Short problem
All of the material below is to be restated word for word, apart from the pictures.

Raw data
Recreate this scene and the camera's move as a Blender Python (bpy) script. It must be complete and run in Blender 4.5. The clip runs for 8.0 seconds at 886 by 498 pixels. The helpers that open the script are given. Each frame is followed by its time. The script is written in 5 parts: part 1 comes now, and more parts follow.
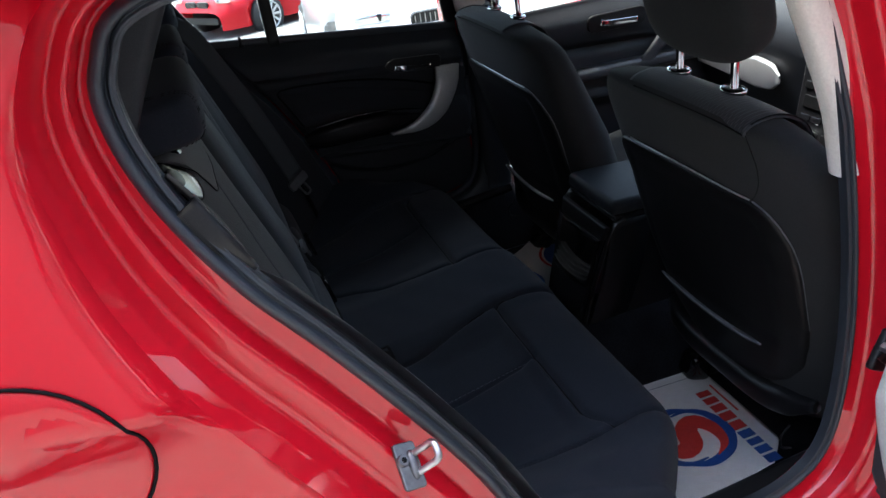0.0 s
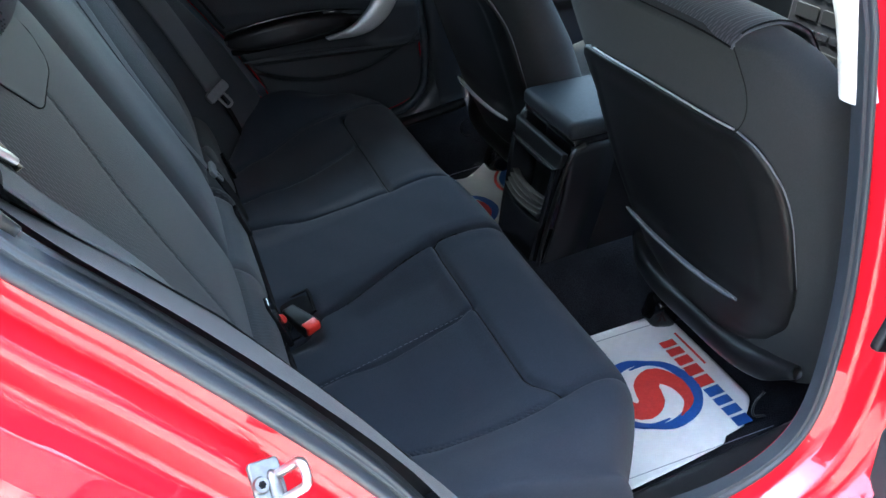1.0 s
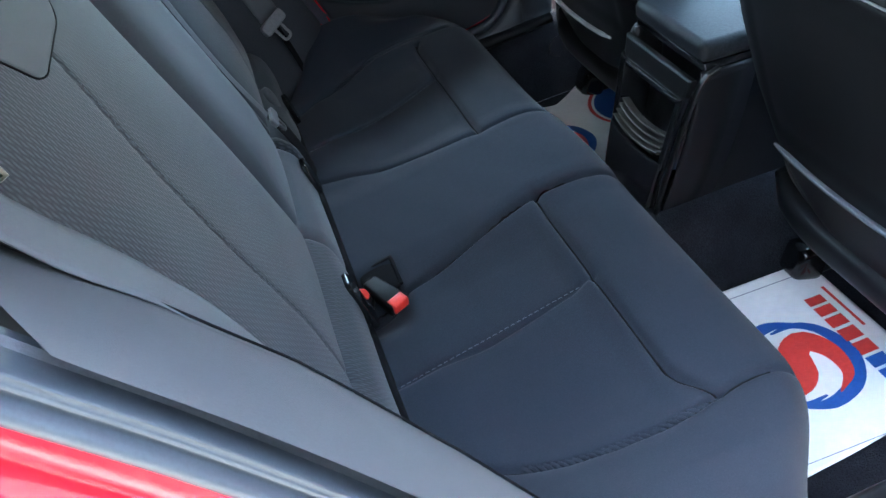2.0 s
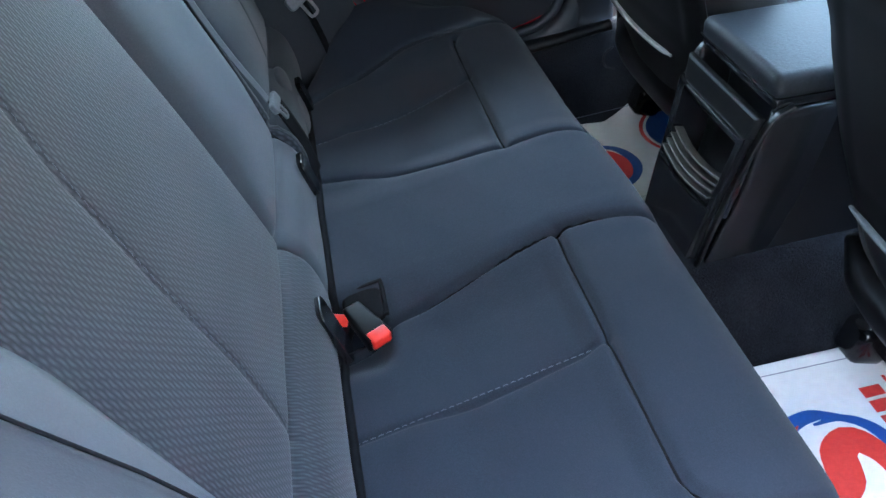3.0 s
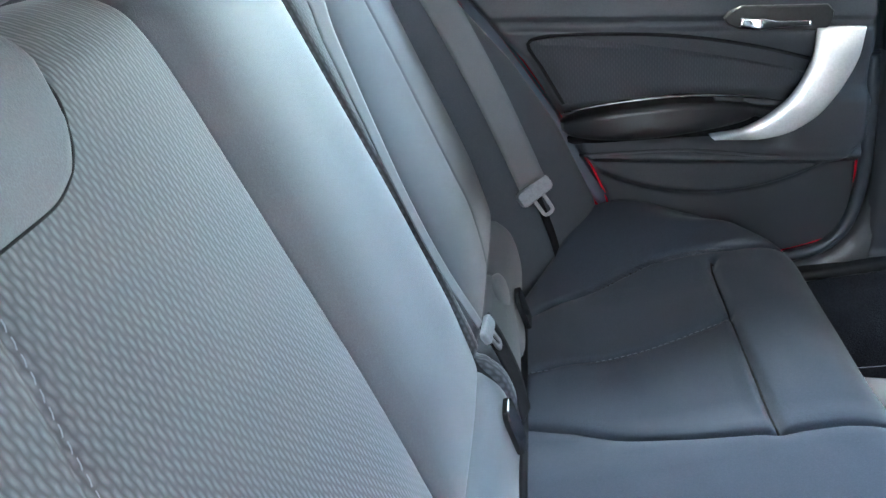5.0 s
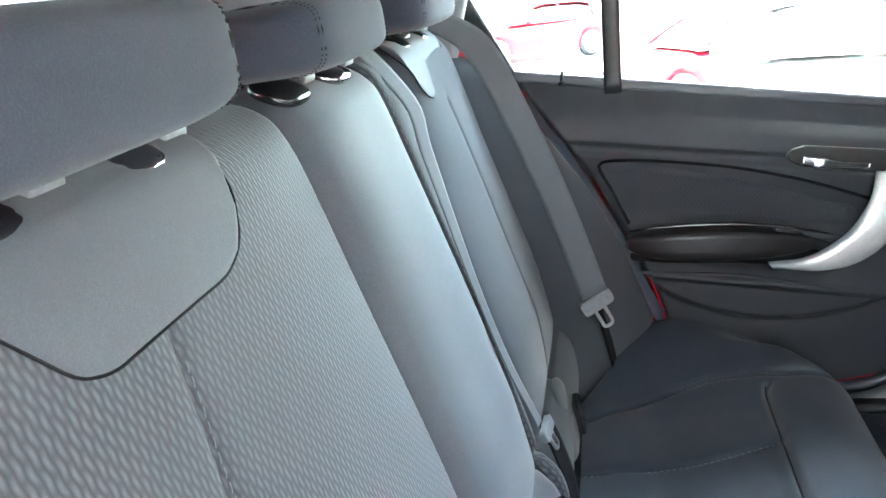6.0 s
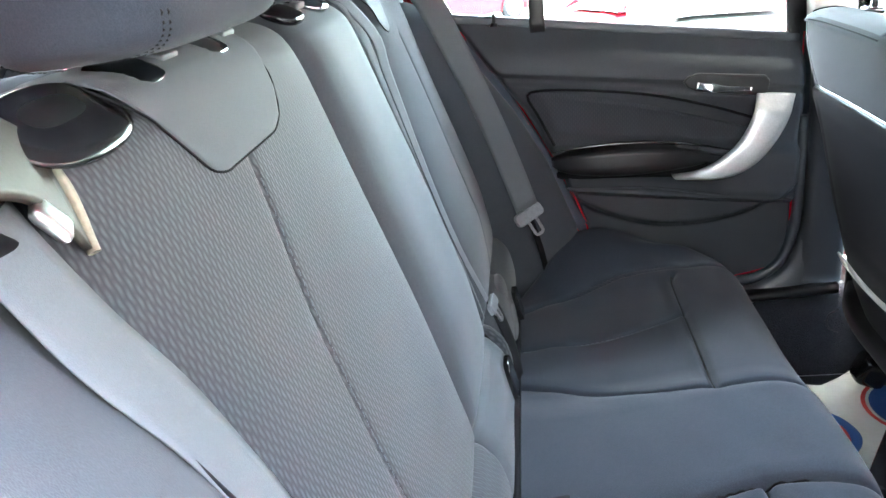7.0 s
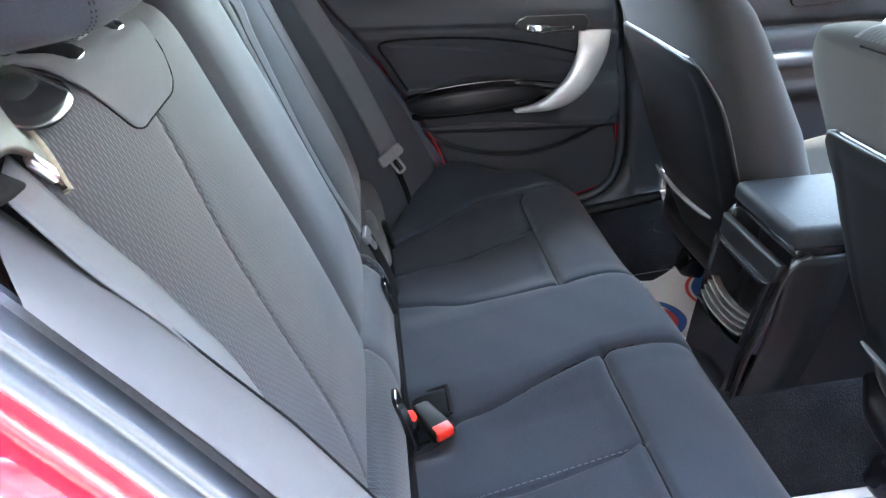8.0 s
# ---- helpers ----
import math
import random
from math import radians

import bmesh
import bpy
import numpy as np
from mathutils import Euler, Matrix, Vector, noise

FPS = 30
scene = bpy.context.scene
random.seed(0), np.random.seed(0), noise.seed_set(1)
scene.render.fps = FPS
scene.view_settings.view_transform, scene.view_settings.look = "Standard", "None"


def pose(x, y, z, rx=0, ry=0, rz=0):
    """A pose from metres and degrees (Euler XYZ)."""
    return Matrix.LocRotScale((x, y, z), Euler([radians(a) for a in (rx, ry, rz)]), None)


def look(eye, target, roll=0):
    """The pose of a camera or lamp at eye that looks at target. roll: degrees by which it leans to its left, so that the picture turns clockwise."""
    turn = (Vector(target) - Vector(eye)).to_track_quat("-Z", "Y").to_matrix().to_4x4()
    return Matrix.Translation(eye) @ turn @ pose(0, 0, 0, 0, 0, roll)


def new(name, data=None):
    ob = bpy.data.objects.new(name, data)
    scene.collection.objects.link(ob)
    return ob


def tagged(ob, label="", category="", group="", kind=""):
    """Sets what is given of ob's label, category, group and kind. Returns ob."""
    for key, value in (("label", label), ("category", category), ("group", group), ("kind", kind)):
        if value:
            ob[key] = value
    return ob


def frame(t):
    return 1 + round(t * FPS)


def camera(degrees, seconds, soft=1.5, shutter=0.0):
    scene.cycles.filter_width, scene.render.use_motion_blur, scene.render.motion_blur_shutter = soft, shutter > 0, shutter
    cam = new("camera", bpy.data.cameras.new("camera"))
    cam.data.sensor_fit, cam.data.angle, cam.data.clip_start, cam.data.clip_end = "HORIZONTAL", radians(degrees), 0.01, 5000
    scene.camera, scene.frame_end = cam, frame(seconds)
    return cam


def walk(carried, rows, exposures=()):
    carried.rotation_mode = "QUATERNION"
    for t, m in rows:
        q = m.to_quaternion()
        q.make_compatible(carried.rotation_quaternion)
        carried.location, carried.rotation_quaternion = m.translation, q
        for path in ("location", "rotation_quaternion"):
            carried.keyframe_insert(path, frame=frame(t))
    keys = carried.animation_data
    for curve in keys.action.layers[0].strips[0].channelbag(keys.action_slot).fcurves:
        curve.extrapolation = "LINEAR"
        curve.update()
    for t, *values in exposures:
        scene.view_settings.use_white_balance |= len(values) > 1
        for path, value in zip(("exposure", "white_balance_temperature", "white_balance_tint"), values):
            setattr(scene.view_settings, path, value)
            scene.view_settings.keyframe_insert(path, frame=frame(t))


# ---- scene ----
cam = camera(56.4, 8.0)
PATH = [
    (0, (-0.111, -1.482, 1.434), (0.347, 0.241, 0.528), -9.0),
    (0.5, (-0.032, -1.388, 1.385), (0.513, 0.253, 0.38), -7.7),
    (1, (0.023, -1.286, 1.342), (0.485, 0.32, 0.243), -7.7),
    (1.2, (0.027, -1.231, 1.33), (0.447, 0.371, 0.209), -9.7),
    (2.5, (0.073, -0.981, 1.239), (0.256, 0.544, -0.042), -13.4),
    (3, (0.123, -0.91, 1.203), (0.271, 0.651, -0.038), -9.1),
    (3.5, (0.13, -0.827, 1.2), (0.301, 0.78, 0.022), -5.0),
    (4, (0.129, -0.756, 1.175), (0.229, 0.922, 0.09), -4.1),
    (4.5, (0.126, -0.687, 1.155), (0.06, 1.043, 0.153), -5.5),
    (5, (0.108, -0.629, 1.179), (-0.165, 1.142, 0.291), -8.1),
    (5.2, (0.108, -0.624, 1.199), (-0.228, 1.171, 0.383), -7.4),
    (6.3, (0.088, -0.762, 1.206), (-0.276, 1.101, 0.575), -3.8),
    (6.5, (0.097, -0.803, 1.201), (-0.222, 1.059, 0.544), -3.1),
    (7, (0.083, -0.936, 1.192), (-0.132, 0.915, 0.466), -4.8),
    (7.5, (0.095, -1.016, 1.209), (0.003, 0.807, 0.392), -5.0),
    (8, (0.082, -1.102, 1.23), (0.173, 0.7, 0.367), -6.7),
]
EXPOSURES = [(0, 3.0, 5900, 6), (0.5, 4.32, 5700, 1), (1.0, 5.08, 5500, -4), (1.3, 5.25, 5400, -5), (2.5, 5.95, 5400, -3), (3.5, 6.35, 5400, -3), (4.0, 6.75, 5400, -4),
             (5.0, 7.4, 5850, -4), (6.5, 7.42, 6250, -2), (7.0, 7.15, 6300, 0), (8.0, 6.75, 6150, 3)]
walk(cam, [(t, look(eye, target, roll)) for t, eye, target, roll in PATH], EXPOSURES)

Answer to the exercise
Recreate this scene and the camera's move as a Blender Python (bpy) script. It must be complete and run in Blender 4.5. The clip runs for 8.0 seconds at 886 by 498 pixels. The helpers that open the script are given. Each frame is followed by its time. The script is written in 5 parts: part 1 comes now, and more parts follow.
0.0 s
1.0 s
2.0 s
3.0 s
5.0 s
6.0 s
7.0 s
8.0 s
# ---- helpers ----
import math
import random
from math import radians

import bmesh
import bpy
import numpy as np
from mathutils import Euler, Matrix, Vector, noise

FPS = 30
scene = bpy.context.scene
random.seed(0), np.random.seed(0), noise.seed_set(1)
scene.render.fps = FPS
scene.view_settings.view_transform, scene.view_settings.look = "Standard", "None"


def pose(x, y, z, rx=0, ry=0, rz=0):
    """A pose from metres and degrees (Euler XYZ)."""
    return Matrix.LocRotScale((x, y, z), Euler([radians(a) for a in (rx, ry, rz)]), None)


def look(eye, target, roll=0):
    """The pose of a camera or lamp at eye that looks at target. roll: degrees by which it leans to its left, so that the picture turns clockwise."""
    turn = (Vector(target) - Vector(eye)).to_track_quat("-Z", "Y").to_matrix().to_4x4()
    return Matrix.Translation(eye) @ turn @ pose(0, 0, 0, 0, 0, roll)


def new(name, data=None):
    ob = bpy.data.objects.new(name, data)
    scene.collection.objects.link(ob)
    return ob


def tagged(ob, label="", category="", group="", kind=""):
    """Sets what is given of ob's label, category, group and kind. Returns ob."""
    for key, value in (("label", label), ("category", category), ("group", group), ("kind", kind)):
        if value:
            ob[key] = value
    return ob


def frame(t):
    return 1 + round(t * FPS)


def camera(degrees, seconds, soft=1.5, shutter=0.0):
    scene.cycles.filter_width, scene.render.use_motion_blur, scene.render.motion_blur_shutter = soft, shutter > 0, shutter
    cam = new("camera", bpy.data.cameras.new("camera"))
    cam.data.sensor_fit, cam.data.angle, cam.data.clip_start, cam.data.clip_end = "HORIZONTAL", radians(degrees), 0.01, 5000
    scene.camera, scene.frame_end = cam, frame(seconds)
    return cam


def walk(carried, rows, exposures=()):
    carried.rotation_mode = "QUATERNION"
    for t, m in rows:
        q = m.to_quaternion()
        q.make_compatible(carried.rotation_quaternion)
        carried.location, carried.rotation_quaternion = m.translation, q
        for path in ("location", "rotation_quaternion"):
            carried.keyframe_insert(path, frame=frame(t))
    keys = carried.animation_data
    for curve in keys.action.layers[0].strips[0].channelbag(keys.action_slot).fcurves:
        curve.extrapolation = "LINEAR"
        curve.update()
    for t, *values in exposures:
        scene.view_settings.use_white_balance |= len(values) > 1
        for path, value in zip(("exposure", "white_balance_temperature", "white_balance_tint"), values):
            setattr(scene.view_settings, path, value)
            scene.view_settings.keyframe_insert(path, frame=frame(t))


# ---- scene ----
cam = camera(56.4, 8.0)
PATH = [
    (0, (-0.111, -1.482, 1.434), (0.347, 0.241, 0.528), -9.0),
    (0.5, (-0.032, -1.388, 1.385), (0.513, 0.253, 0.38), -7.7),
    (1, (0.023, -1.286, 1.342), (0.485, 0.32, 0.243), -7.7),
    (1.2, (0.027, -1.231, 1.33), (0.447, 0.371, 0.209), -9.7),
    (2.5, (0.073, -0.981, 1.239), (0.256, 0.544, -0.042), -13.4),
    (3, (0.123, -0.91, 1.203), (0.271, 0.651, -0.038), -9.1),
    (3.5, (0.13, -0.827, 1.2), (0.301, 0.78, 0.022), -5.0),
    (4, (0.129, -0.756, 1.175), (0.229, 0.922, 0.09), -4.1),
    (4.5, (0.126, -0.687, 1.155), (0.06, 1.043, 0.153), -5.5),
    (5, (0.108, -0.629, 1.179), (-0.165, 1.142, 0.291), -8.1),
    (5.2, (0.108, -0.624, 1.199), (-0.228, 1.171, 0.383), -7.4),
    (6.3, (0.088, -0.762, 1.206), (-0.276, 1.101, 0.575), -3.8),
    (6.5, (0.097, -0.803, 1.201), (-0.222, 1.059, 0.544), -3.1),
    (7, (0.083, -0.936, 1.192), (-0.132, 0.915, 0.466), -4.8),
    (7.5, (0.095, -1.016, 1.209), (0.003, 0.807, 0.392), -5.0),
    (8, (0.082, -1.102, 1.23), (0.173, 0.7, 0.367), -6.7),
]
EXPOSURES = [(0, 3.0, 5900, 6), (0.5, 4.32, 5700, 1), (1.0, 5.08, 5500, -4), (1.3, 5.25, 5400, -5), (2.5, 5.95, 5400, -3), (3.5, 6.35, 5400, -3), (4.0, 6.75, 5400, -4),
             (5.0, 7.4, 5850, -4), (6.5, 7.42, 6250, -2), (7.0, 7.15, 6300, 0), (8.0, 6.75, 6150, 3)]
walk(cam, [(t, look(eye, target, roll)) for t, eye, target, roll in PATH], EXPOSURES)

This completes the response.